Wrong Cancellation Gone Right

I was working on a Project Euler problem a few years back. The problem is essentially asking for you to find all double digit fractions under $1$ where you cancel the same number on the top and bottom. Such as $$\frac{49}{98}=\frac{4\cancel{9}}{\cancel{9}8}=\frac{4}{8}$$ Of course this is an incorrect method, but curiously, the equality remains. I was able to easily solve the problem with brute force. It's not a particularly computationally intensive problem. But when I shared the fun problem and results with a roommate of mine, he posed an interesting follow-up question. Can we extend this cancellation any further? And basically, we found that $$\frac{4}{8}=\frac{49}{98}=\frac{499}{998}=\frac{4999}{9998}=\cdots$$ And it turns out that this worked for any number of $9$'s in that location and for any of the two digit fractions that were found.
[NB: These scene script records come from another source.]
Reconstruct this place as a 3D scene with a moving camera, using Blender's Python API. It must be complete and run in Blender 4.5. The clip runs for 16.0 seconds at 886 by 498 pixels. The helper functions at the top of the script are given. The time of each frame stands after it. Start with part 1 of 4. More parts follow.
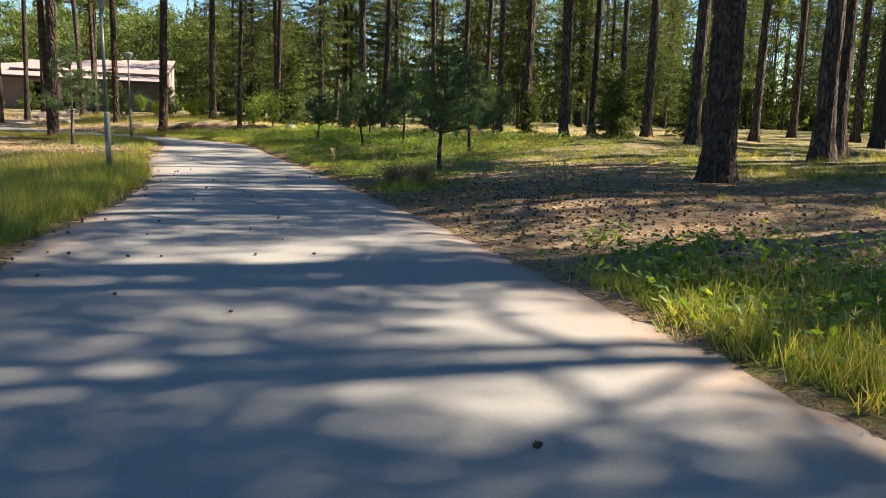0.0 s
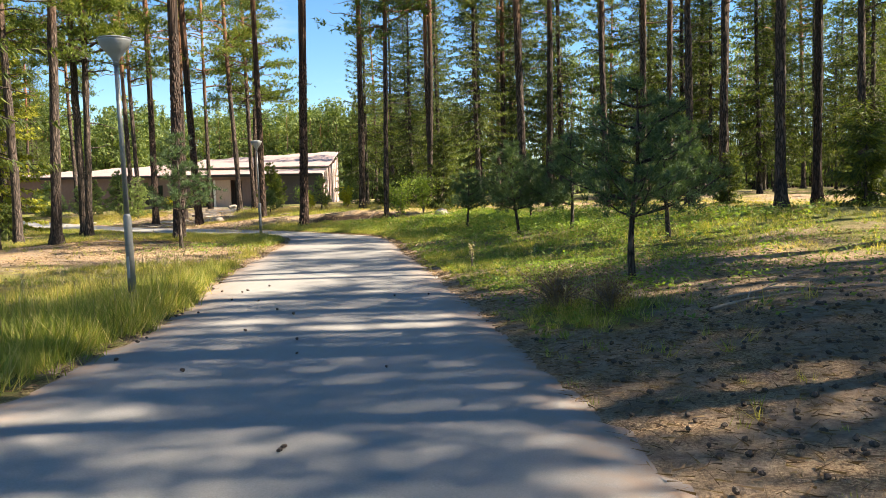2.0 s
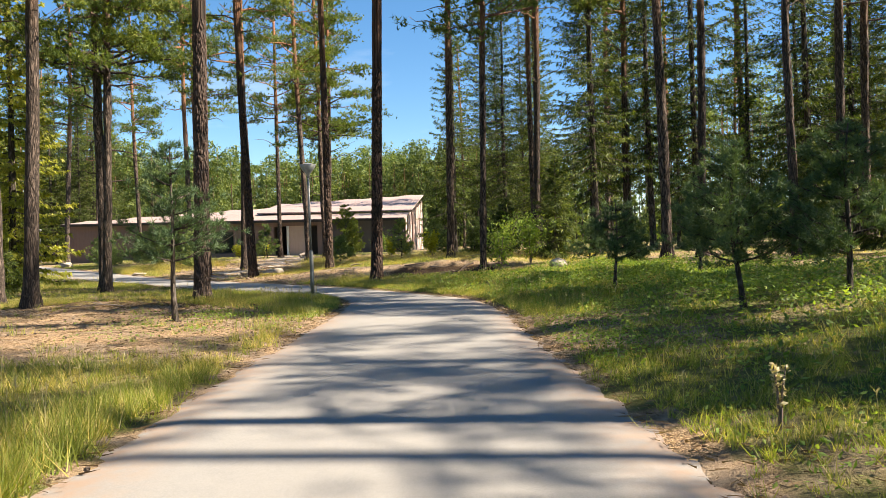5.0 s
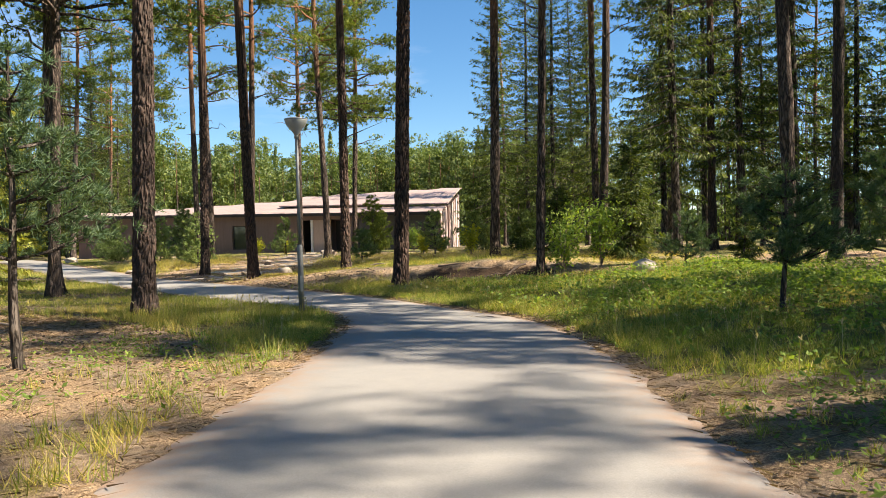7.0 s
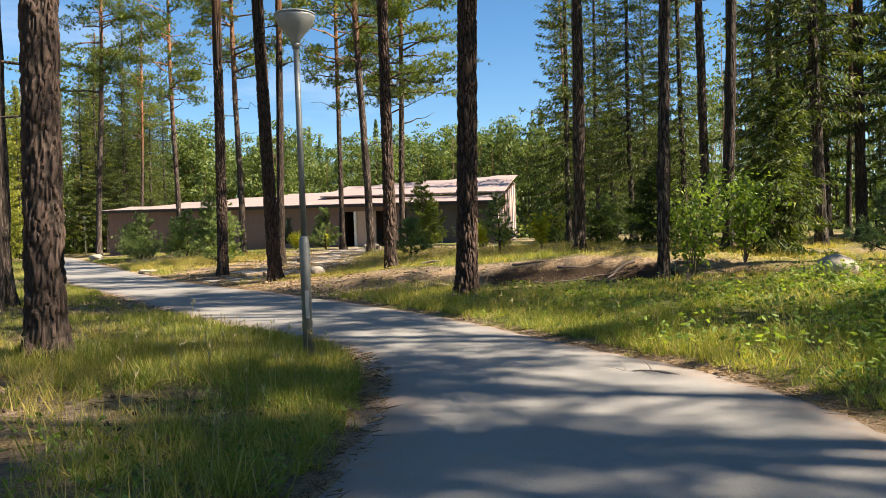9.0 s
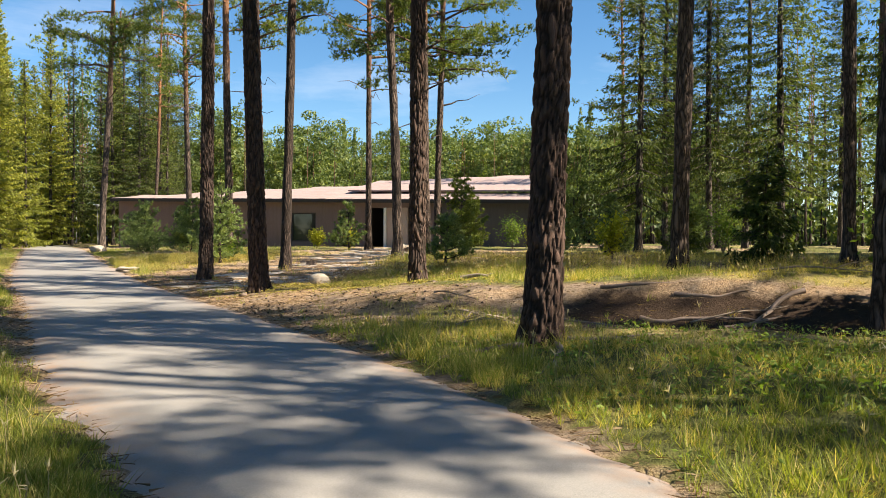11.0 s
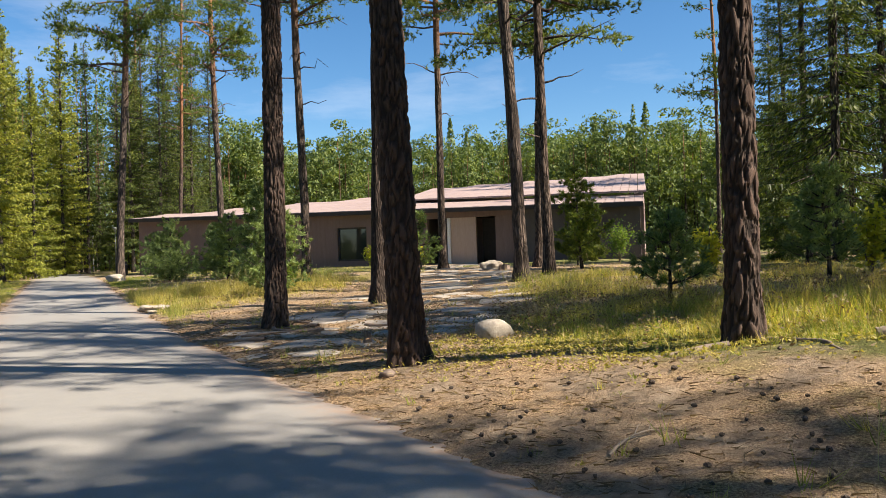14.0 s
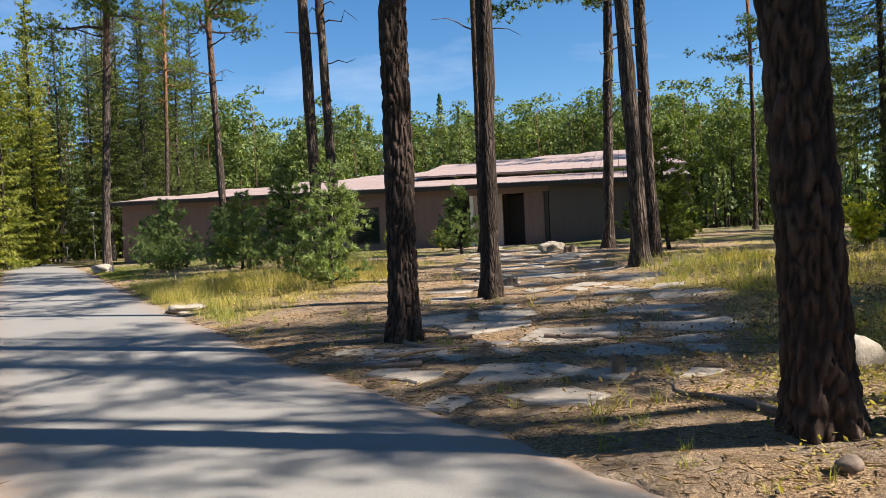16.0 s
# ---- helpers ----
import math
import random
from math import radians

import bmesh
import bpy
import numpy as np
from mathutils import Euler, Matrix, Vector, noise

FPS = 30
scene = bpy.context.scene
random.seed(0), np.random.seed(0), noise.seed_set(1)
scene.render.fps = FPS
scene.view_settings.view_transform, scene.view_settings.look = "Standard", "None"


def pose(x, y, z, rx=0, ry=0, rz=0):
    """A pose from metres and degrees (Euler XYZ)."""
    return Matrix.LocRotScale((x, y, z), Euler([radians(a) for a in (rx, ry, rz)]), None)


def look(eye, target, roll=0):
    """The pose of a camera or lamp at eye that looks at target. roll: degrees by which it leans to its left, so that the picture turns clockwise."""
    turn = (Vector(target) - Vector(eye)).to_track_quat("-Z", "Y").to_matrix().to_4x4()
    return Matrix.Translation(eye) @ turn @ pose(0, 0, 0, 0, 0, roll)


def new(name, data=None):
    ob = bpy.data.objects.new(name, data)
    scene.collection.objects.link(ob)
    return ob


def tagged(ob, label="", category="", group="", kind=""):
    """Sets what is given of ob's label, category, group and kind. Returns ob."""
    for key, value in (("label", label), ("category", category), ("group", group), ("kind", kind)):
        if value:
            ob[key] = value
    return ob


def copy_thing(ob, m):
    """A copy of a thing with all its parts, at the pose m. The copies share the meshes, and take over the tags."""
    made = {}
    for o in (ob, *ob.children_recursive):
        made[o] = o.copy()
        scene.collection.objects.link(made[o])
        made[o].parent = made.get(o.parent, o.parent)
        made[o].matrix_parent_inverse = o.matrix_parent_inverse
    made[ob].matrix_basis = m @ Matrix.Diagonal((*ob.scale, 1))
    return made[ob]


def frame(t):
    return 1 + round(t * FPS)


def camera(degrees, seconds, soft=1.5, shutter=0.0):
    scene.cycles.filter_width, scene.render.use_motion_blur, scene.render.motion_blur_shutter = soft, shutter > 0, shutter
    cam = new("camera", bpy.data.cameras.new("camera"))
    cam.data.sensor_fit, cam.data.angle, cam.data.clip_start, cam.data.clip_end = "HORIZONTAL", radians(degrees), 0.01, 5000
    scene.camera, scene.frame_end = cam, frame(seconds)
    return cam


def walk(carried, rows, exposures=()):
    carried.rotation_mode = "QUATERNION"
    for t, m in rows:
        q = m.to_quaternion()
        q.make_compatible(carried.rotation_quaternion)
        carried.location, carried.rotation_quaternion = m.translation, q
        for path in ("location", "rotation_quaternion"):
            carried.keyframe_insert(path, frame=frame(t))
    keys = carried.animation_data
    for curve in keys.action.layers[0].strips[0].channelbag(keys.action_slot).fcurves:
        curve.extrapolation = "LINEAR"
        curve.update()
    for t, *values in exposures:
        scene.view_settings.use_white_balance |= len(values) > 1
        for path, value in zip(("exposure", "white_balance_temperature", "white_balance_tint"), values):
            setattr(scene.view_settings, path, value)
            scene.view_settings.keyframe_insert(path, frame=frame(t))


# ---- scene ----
cam = camera(58.9, 16.0, soft=0.9)
METRES, EYE, TILT, LEAN, TURN = 42.0, 1.24, -1.28, 0.0, 0.0
ROWS = [
    (0.0, 0.0, 0.0, 0.0, 0.25, -8.44, -1.67),
    (0.5, 0.0041, 0.0337, 0.0007, 4.51, -6.68, -0.85),
    (1.0, 0.004, 0.0674, 0.0014, 7.44, -4.75, -0.14),
    (1.5, -0.0, 0.0988, 0.0022, 10.17, -3.58, 0.88),
    (2.0, -0.0066, 0.1291, 0.0029, 12.44, -2.81, 1.52),
    (2.5, -0.0149, 0.1581, 0.0033, 14.26, -2.13, 1.83),
    (3.0, -0.024, 0.1853, 0.004, 15.65, -1.42, 1.91),
    (3.5, -0.0342, 0.2121, 0.0043, 16.61, -0.54, 1.83),
    (4.0, -0.0456, 0.2403, 0.0048, 17.37, 0.32, 1.81),
    (6.5, -0.1042, 0.401, 0.0055, 20.3, 0.9, 0.76),
    (7.0, -0.1176, 0.4325, 0.0061, 21.15, 0.76, 0.88),
    (7.5, -0.1318, 0.4626, 0.0064, 22.11, 0.59, 1.03),
    (8.0, -0.1466, 0.4909, 0.007, 23.09, 0.4, 1.23),
    (8.5, -0.1622, 0.5189, 0.0074, 24.11, 0.33, 1.48),
    (11.0, -0.2372, 0.6656, 0.0112, 27.17, 0.46, -0.77),
    (11.5, -0.2549, 0.6924, 0.0119, 28.69, 0.98, -1.51),
    (12.0, -0.2751, 0.7169, 0.0125, 30.12, 1.52, -1.66),
    (12.5, -0.2977, 0.7359, 0.0135, 30.78, 1.97, -1.17),
    (13.0, -0.3222, 0.7522, 0.0142, 30.53, 2.12, -0.37),
    (13.5, -0.3463, 0.7657, 0.015, 29.63, 1.97, 0.47),
    (14.0, -0.3724, 0.78, 0.0155, 28.5, 1.5, 1.19),
    (14.5, -0.3972, 0.7915, 0.0163, 27.56, 0.86, 1.79),
    (15.0, -0.4198, 0.8022, 0.017, 27.02, 0.37, 2.27),
    (15.5, -0.4434, 0.8144, 0.0177, 26.65, 0.05, 2.38),
    (16.0, -0.4655, 0.8262, 0.0185, 26.16, 0.12, 2.17),
]
SUN_STRENGTH, SKY_STRENGTH = 5.0, 0.063
EXPOSURES = [(0.0, 1.72, 7450, 10), (2.0, 1.98, 7550, 10), (4.0, 1.85, 7450, 10), (8.0, 1.62, 7350, 10), (12.0, 1.56, 7400, 10), (16.0, 1.28, 6650, 10)]
walk(cam, [(t, pose(0, 0, EYE, TILT, LEAN, TURN) @ pose(METRES * x, METRES * y, METRES * z, 90 + pitch, roll, yaw)) for t, x, y, z, yaw, pitch, roll in ROWS], EXPOSURES)

# ---- world and light ----
SUN_AZ, SUN_EL = 78.0, 42.0        # degrees: azimuth from north (+y) towards east (+x), elevation
world = bpy.data.worlds.new("sky")
scene.world = world
world.use_nodes = True
wn, wl = world.node_tree.nodes, world.node_tree.links
sky = wn.new("ShaderNodeTexSky")
sky.sky_type = 'NISHITA'
sky.sun_disc = False
sky.sun_elevation, sky.sun_rotation = radians(SUN_EL), radians(SUN_AZ)
sky.altitude = 300.0
sky.air_density, sky.dust_density, sky.ozone_density = 1.0, 0.0, 5.0
co = wn.new("ShaderNodeTexCoord")
cm = wn.new("ShaderNodeMapping")
cm.inputs["Scale"].default_value = (1.6, 1.6, 7.0)
cn = wn.new("ShaderNodeTexNoise")
cn.inputs["Scale"].default_value, cn.inputs["Detail"].default_value, cn.inputs["Roughness"].default_value = 1.7, 7.0, 0.6
cr = wn.new("ShaderNodeMapRange")
cr.inputs["From Min"].default_value, cr.inputs["From Max"].default_value = 0.54, 0.85
cr.inputs["To Max"].default_value = 0.32
cx = wn.new("ShaderNodeMix")
cx.data_type = 'RGBA'
cx.inputs["B"].default_value = (7.5, 8.0, 9.0, 1)
wl.new(co.outputs["Generated"], cm.inputs["Vector"])
wl.new(cm.outputs["Vector"], cn.inputs["Vector"])
wl.new(cn.outputs["Fac"], cr.inputs["Value"])
wl.new(cr.outputs["Result"], cx.inputs["Factor"])
deep = wn.new("ShaderNodeHueSaturation")
deep.inputs["Saturation"].default_value = 1.2
wl.new(sky.outputs["Color"], deep.inputs["Color"])
wl.new(deep.outputs["Color"], cx.inputs["A"])
wl.new(cx.outputs["Result"], wn["Background"].inputs["Color"])
wn["Background"].inputs["Strength"].default_value = SKY_STRENGTH

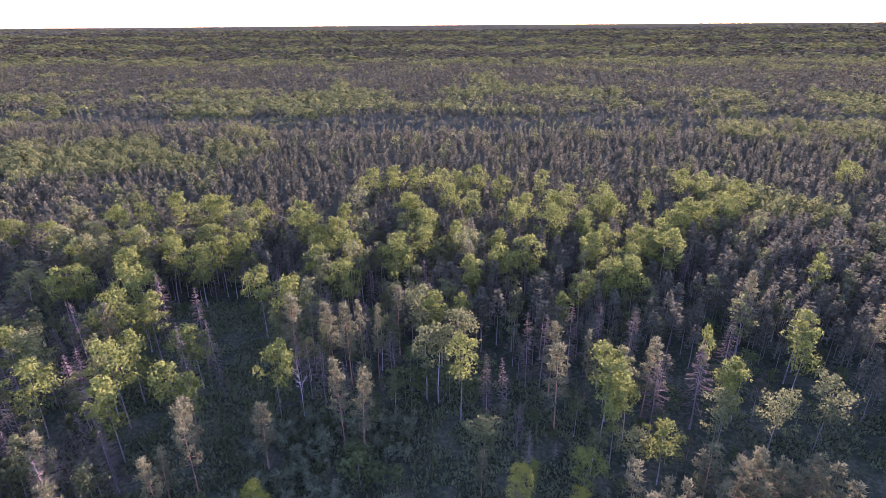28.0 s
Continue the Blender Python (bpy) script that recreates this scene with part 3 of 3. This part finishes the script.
plant("d", [
    (-69.2, 49.8, 15, 1.15), (-55.4, 50.1, 14, 1.24), (-64.8, 52.2, 15, 1.17), (-15.2, 52.7, 13, 1.14), (38.5, 54.7, 13, 1.50), (34.3, 57.2, 14, 1.40),
    (-13.5, 58.2, 15, 0.96), (2.3, 59.0, 15, 1.33), (-8.9, 60.9, 15, 0.98), (-20.1, 61.4, 16, 1.04), (5.5, 61.6, 15, 0.86), (31.6, 62.9, 15, 1.48),
    (25.8, 63.0, 16, 1.03), (-14.8, 70.8, 11, 1.16), (-19.3, 71.2, 11, 1.16), (-31.8, 72.7, 14, 1.16), (13.3, 73.0, 16, 1.11), (-26.2, 73.3, 14, 1.01),
    (41.3, 73.5, 15, 1.28), (26.4, 74.0, 16, 1.03), (-12.1, 74.3, 14, 0.93), (17.6, 74.6, 15, 1.08), (-56.7, 74.9, 16, 1.06), (9.3, 75.1, 15, 0.98),
])
plant("d", [
    (46.5, 75.4, 16, 1.50), (-44.9, 75.7, 16, 1.07), (-47.7, 75.8, 17, 1.50), (-10.8, 75.8, 14, 0.82), (3.5, 76.7, 16, 0.57), (0.9, 76.8, 17, 0.70),
    (6.0, 77.9, 17, 0.92), (-31.4, 78.4, 17, 1.02), (31.3, 78.7, 18, 1.02), (-39.9, 79.0, 20, 1.34), (54.6, 79.7, 17, 1.18), (-59.8, 79.8, 15, 1.20),
    (23.6, 80.0, 17, 1.50), (-9.9, 80.3, 18, 0.93), (-29.9, 80.4, 18, 1.05), (45.7, 80.5, 18, 1.27), (15.0, 80.8, 20, 0.65), (-2.2, 81.7, 17, 0.91),
    (-58.3, 82.0, 18, 0.91), (20.3, 83.7, 16, 0.76), (-51.6, 83.9, 16, 1.16), (-45.6, 84.0, 18, 0.93), (-29.1, 84.5, 17, 0.90), (-17.0, 85.4, 17, 1.00),
])
plant("d", [
    (10.3, 86.3, 17, 0.73), (7.5, 86.5, 18, 0.94), (-27.3, 87.0, 19, 0.94), (60.0, 87.1, 17, 1.08), (32.3, 87.9, 16, 1.18), (-43.5, 88.5, 17, 0.94),
    (28.5, 88.6, 13, 0.90), (-13.3, 88.7, 15, 0.86), (21.1, 89.1, 19, 0.90), (51.7, 89.4, 17, 1.48), (40.9, 89.7, 14, 0.93), (57.7, 90.3, 17, 1.30),
    (-10.2, 90.8, 15, 0.83), (-36.9, 91.4, 15, 0.93), (-41.8, 91.6, 16, 0.93), (12.5, 92.4, 17, 0.77), (-7.1, 94.8, 16, 0.76), (-32.4, 95.3, 20, 0.99),
    (-15.5, 95.7, 16, 0.96), (-41.3, 95.9, 17, 0.96), (-69.1, 96.0, 19, 1.24), (-9.7, 96.2, 18, 0.78), (-53.2, 96.7, 14, 0.91), (-59.1, 96.8, 17, 1.50),
])
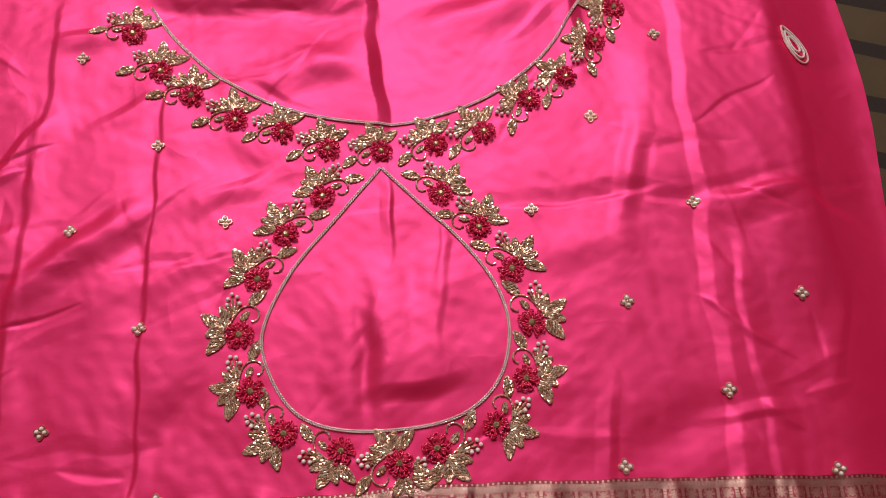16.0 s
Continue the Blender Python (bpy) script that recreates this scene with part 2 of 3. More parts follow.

So, we generalize the problem:

For $a,b,c\in\mathbb{N}$ such that $0\leq a,b,c\leq 9$ $$\frac{a}{b}=\frac{10\cdot a+c}{10\cdot c + b} \implies \frac{a}{b}=\frac{10^n\cdot a + 10^{n-1}\cdot c + \cdots + 10 \cdot c +c}{10^n \cdot c + 10^{n-1}\cdot c + \cdots + 10\cdot c + b}$$ Or, in sigma notation $$\frac{a}{b}=\frac{10^n\cdot a + c\cdot \sum_{i=0}^{n-1}{10^i}}{c\cdot \sum_{i=1}^{n}{10^i} + b}$$ Through algebra (cross multiply, group and divide), our premise implies that $$c=\frac{9ab}{10a-b}$$ So, consider the right hand side of the conclusion and substitute the above equality for $c$. $$\frac{10^n\cdot a + c\cdot \sum_{i=0}^{n-1}{10^i}}{c\cdot \sum_{i=1}^{n}{10^i} + b}=\frac{10^n\cdot a + \frac{9ab}{10a-b}\cdot\sum_{i=0}^{n-1}{10^i}}{\frac{9ab}{10a-b}\cdot \sum_{i=1}^{n}{10^i} + b}$$ Multiply top and bottom by $10a-b$ and get $$\frac{\left(10a-b\right)10^n\cdot a + 9ab\cdot\sum_{i=0}^{n-1}{10^i}}{9ab\cdot \sum_{i=1}^{n}{10^i} + \left(10a-b\right)b}$$ Distribute into the parenthesis $$\frac{10^{n+1}\cdot a^2 - 10^n\cdot a b + 9ab\cdot \sum_{i=0}^{n-1}{10^i}}{9ab\cdot\sum_{i=1}^{n}{10^i}+10ab-b^2}$$ Factor out $-ab$ from two terms on the top and $ab$ from two terms on the bottom. $$\frac{10^{n+1}\cdot a^2 - ab\left[10^n - 9\cdot \sum_{i=0}^{n-1}{\left(10^i\right)}\right]}{ab\left[9\cdot\sum_{i=1}^{n}{\left(10^i\right)}+10\right]-b^2}$$ Looking at the top brace, we have $n$ nines subtracted from the number $1$ followed by $n$ zeros, which is just $1$. For example $$\begin{array}{c} 10-9=1\\ 100-99=1\\ 1000-999=1\\ \vdots \end{array}$$ Then looking at the bottom brace, we have $$9\cdot\sum_{i=1}^{n}{\left(10^i\right)}+10=9\cdot\sum_{i=1}^{n}{\left(10^i\right)}+9+1=9\cdot\sum_{i=0}^{n}{\left(10^i\right)}+1$$ which is now $n+1$ nines added to $1$ which will be a $1$ followed by $n+1$ zeros or $10^{n+1}$. For example $$\begin{array}{c} 9+1=10\\ 99+1=100\\ 999+1=1000\\ \vdots \end{array}$$ Substituting these in we get $$\frac{10^{n+1}\cdot a^2 -ab}{ab\cdot 10^{n+1} - b^2}$$ Finally, factor out $a$ on top and $b$ on the bottom and cancel the rest to get $$\frac{a\left(10^{n+1}\cdot a - b\right)}{b\left(10^{n+1}\cdot a - b\right)}=\frac{a}{b}$$ Therefore, if we can cancel the digits in the (incorrect) manner we did, we can add as many of this number as we'd like and still maintain equality.